In “This Jealous Earth,” Carpenter watches a man sort through his dead father’s possessions, follows an Ohio woman on a long-awaited — and strangely  disappointing — European vacation, and follows children as they roam unsupervised, getting into troubling situations. In one story, adults complain about the scheduled  nature of modern childhood — until a tot goes missing at a house with a pond in the backyard. In another, a boy has an uneasy set of experiences with a neighbor kid with devious intentions.

“When you look at the stories dealing with childhood, something unsupervised or uncontrolled is happening, and those are very interesting, very formative experiences to have — as long as you  survive them,” said Carpenter. “But those close encounters and exposure to dangers offer something to learn.”

The collection also includes several very short stories — some just a page — which act as interludes. Carpenter is fascinated with economical writing forms, and calls 19th-century French poet Charles Baudelaire a major influence.

“He was the first prose poet,” Carpenter asserts, and then takes it a step further.

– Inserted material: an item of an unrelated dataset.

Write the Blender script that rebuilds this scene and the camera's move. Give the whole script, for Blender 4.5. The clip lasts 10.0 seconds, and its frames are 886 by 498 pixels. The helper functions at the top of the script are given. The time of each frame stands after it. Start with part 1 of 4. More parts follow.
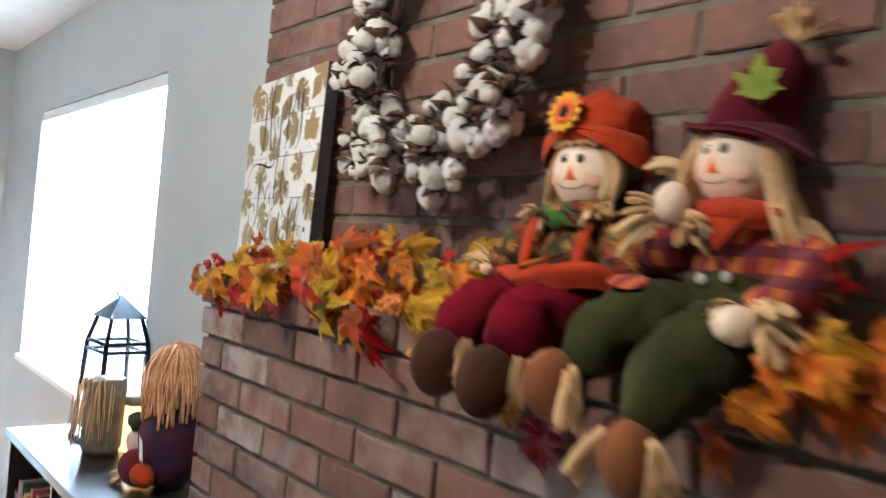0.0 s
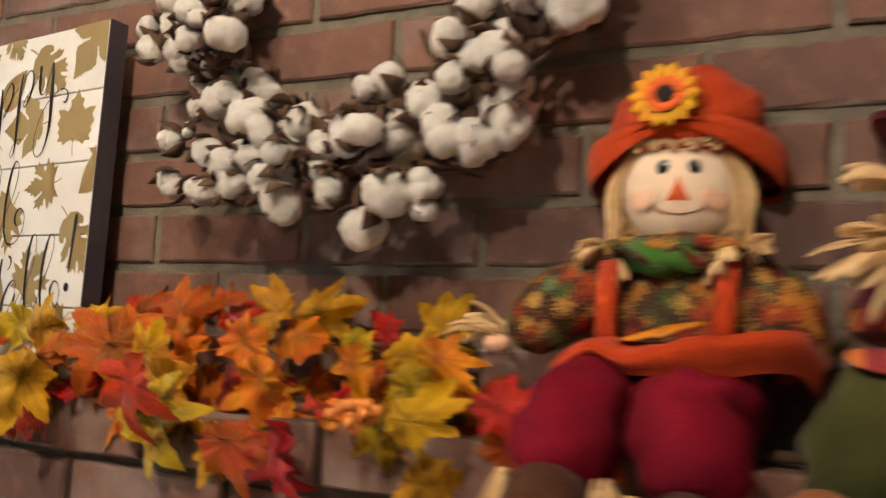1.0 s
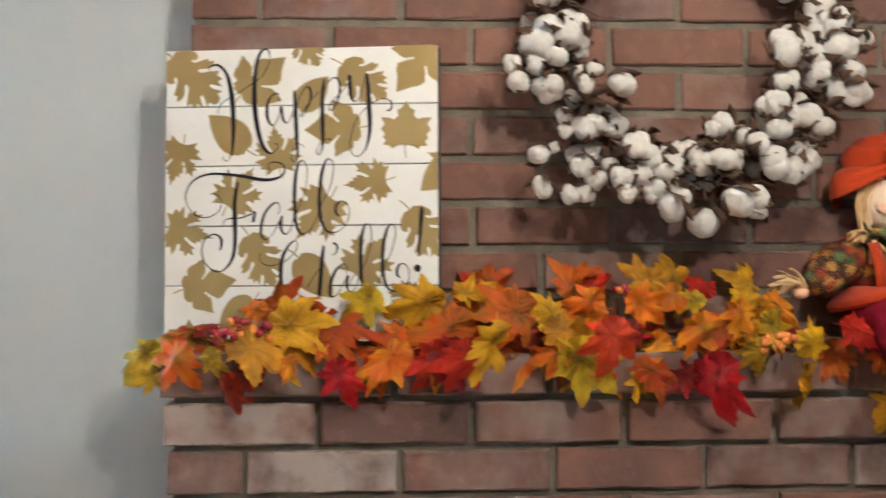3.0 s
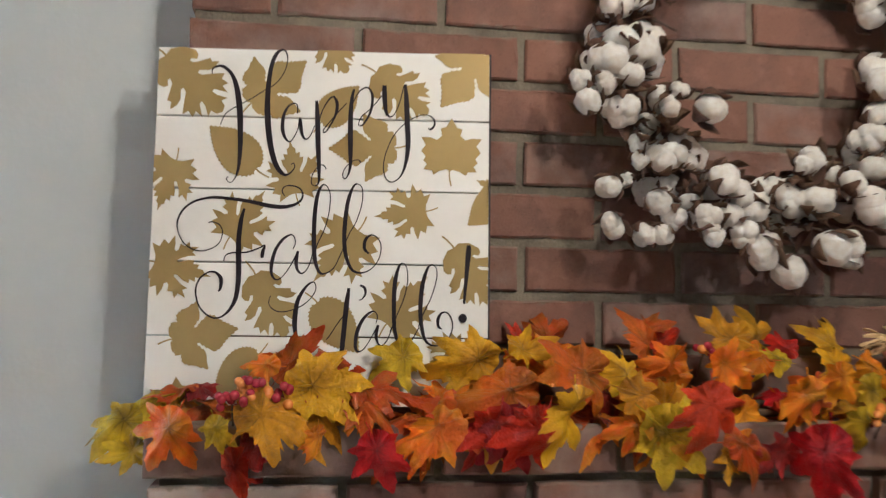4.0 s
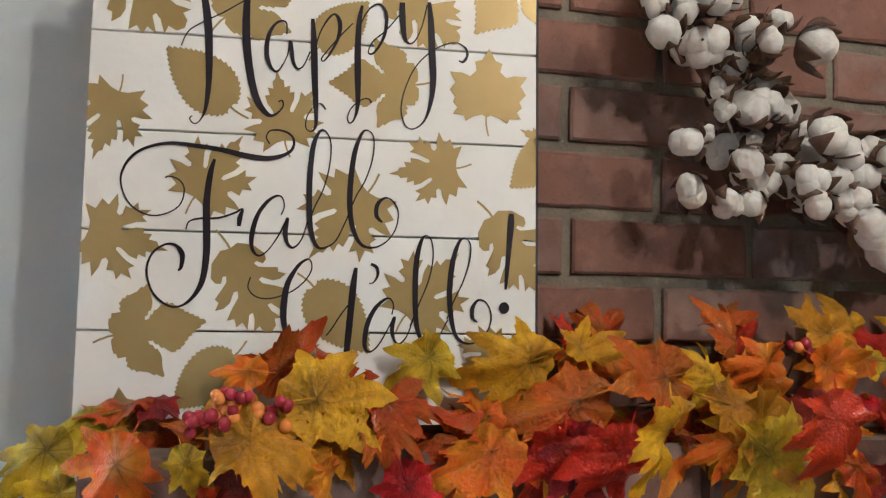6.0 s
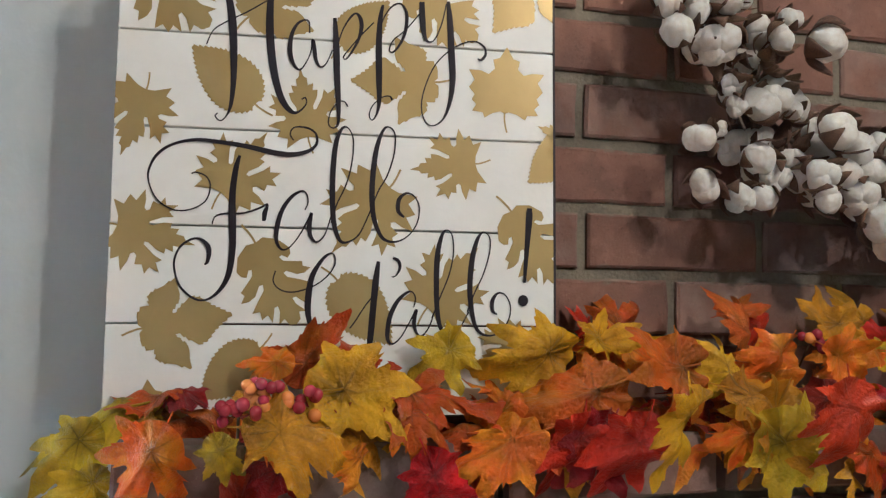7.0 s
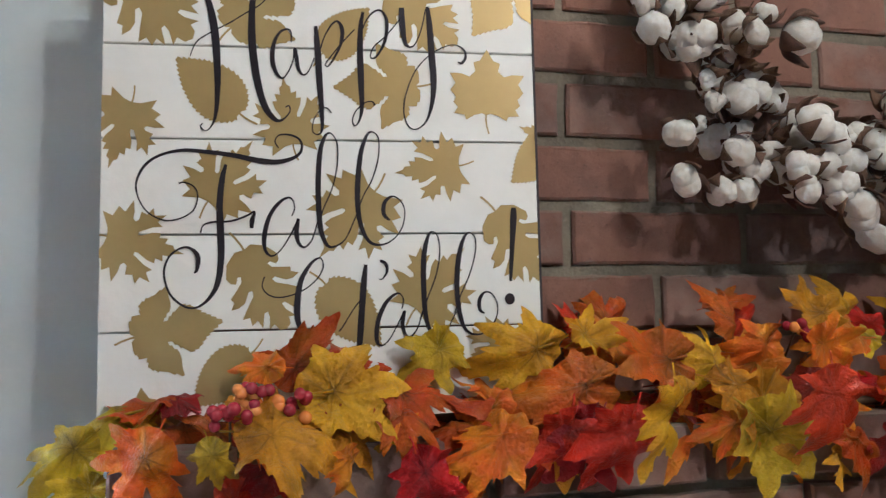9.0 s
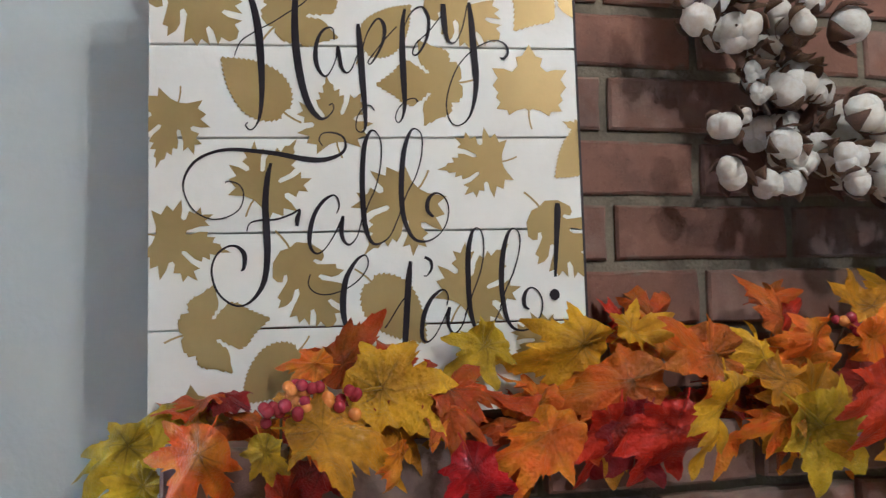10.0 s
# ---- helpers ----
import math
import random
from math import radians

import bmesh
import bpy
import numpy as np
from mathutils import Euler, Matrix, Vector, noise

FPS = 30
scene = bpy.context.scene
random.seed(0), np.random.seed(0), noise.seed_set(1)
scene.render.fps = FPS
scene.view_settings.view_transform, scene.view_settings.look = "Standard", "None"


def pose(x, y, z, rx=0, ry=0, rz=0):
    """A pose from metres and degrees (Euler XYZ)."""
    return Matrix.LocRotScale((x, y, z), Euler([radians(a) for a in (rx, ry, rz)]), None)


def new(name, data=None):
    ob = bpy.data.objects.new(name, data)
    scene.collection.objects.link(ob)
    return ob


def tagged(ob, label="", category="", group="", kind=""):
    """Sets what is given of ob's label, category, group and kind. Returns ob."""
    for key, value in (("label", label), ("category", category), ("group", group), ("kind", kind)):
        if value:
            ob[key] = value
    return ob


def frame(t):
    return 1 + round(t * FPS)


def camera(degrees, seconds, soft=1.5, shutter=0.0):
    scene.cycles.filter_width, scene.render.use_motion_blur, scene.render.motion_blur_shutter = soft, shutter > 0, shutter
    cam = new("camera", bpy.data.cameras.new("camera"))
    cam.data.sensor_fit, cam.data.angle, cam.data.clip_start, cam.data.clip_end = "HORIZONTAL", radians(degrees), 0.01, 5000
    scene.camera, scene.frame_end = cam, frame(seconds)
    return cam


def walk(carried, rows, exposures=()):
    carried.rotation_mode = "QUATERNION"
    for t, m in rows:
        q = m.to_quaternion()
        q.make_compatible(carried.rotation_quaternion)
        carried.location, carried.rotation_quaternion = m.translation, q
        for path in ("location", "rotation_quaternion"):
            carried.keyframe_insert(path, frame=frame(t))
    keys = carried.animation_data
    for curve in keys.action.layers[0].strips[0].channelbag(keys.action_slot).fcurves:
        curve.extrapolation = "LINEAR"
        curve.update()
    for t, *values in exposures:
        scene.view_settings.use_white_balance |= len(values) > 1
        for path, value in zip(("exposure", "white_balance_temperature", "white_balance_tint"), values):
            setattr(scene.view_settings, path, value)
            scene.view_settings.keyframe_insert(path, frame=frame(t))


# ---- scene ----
cam = camera(56.4, 10.0, soft=1.25, shutter=0.6)
METRES, EYE, TILT, LEAN, TURN = 2.3, 1.5, 0.0, 0.0, -38.6
ROWS = [
    (0.0, 0.0, 0.0, 0.0, -0.03, 0.34, -5.07),
    (0.1, -0.0122, 0.0275, 0.0008, -0.28, 0.87, -5.64),
    (0.3, -0.0439, 0.0779, 0.0034, -4.21, 2.87, -6.50),
    (0.5, -0.0719, 0.1235, 0.0053, -10.86, 4.62, -6.44),
    (0.8, -0.1076, 0.1895, 0.0010, -22.55, 4.88, -5.40),
    (1.0, -0.1326, 0.2325, -0.0009, -26.03, 5.3, -2.61),
    (1.3, -0.1886, 0.2833, -0.0005, -33.29, 4.16, -2.47),
    (1.5, -0.2343, 0.3076, -0.0059, -41.69, 4.74, -0.7),
    (1.7, -0.2871, 0.3307, -0.0030, -49.80, 3.16, 1.45),
    (2.0, -0.358, 0.3487, 0.0015, -54.31, 1.85, 1.57),
    (2.2, -0.4035, 0.3480, 0.0007, -55.30, 2.10, 1.42),
    (2.5, -0.4686, 0.3536, -0.0024, -55.27, 1.57, 0.83),
    (2.8, -0.5086, 0.3705, 0.0055, -53.62, 1.56, 0.98),
    (3.0, -0.5367, 0.3831, 0.0106, -53.62, 1.28, 0.24),
    (3.2, -0.5457, 0.4086, 0.0125, -55.28, 2.3, -0.07),
    (4.3, -0.4786, 0.5218, 0.0145, -59.86, 4.3, -1.09),
    (4.5, -0.4622, 0.539, 0.0145, -59.5, 4.92, -1.29),
    (5.0, -0.4436, 0.5738, 0.0154, -59.79, 5.32, -1.25),
    (5.5, -0.4393, 0.5916, 0.0102, -64.28, 4.83, -0.81),
    (5.7, -0.439, 0.5932, 0.0125, -65.43, 3.9, -1.0),
    (6.8, -0.4492, 0.5962, 0.0095, -66.05, 3.6, -1.0),
    (7.0, -0.4508, 0.6003, 0.008, -66.15, 3.86, -0.8),
    (7.5, -0.453, 0.5971, 0.0079, -65.88, 3.89, -0.59),
    (8.0, -0.451, 0.5918, 0.007, -66.54, 4.13, -0.16),
    (8.5, -0.4502, 0.5902, 0.0065, -66.66, 4.18, 0.33),
    (9.0, -0.4527, 0.5928, 0.0067, -65.98, 4.1, 0.97),
    (9.5, -0.4554, 0.5962, 0.006, -65.03, 4.03, 1.38),
    (10.0, -0.4558, 0.6001, 0.0067, -64.19, 3.91, 1.37),
]
EXPOSURES = [(0.0, 0.14, 5300, 6), (0.5, -0.06, 5400, 4), (1.0, -0.04, 6500, 10), (1.5, 0.12, 6400, 10), (2.0, 0.16, 6400, 10), (2.5, 0.24, 5900, 8), (3.0, 0.02, 5600, 6), (4.5, -0.26, 5550, 7), (5.5, -0.34, 5500, 7), (7.0, -0.34, 5300, 5), (10.0, -0.34, 5080, 5)]
walk(cam, [(t, pose(0, 0, EYE, TILT, LEAN, TURN) @ pose(METRES * x, METRES * y, METRES * z, 90 + pitch, roll, yaw)) for t, x, y, z, yaw, pitch, roll in ROWS], EXPOSURES)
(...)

On his Twitter feed, the writer experiments with the very, very short form. (“We feed and cherish the circles of our lives. So why do they become so vicious?”) He is teaching his students to tweet with greater meaning.

“Although everything in our media and society encourages short attention spans, it’s still important to say something meaningful in those opportunities,” he said. “To be succinct and to say something interesting and meaningful is one of the greatest challenges a writer can take on.”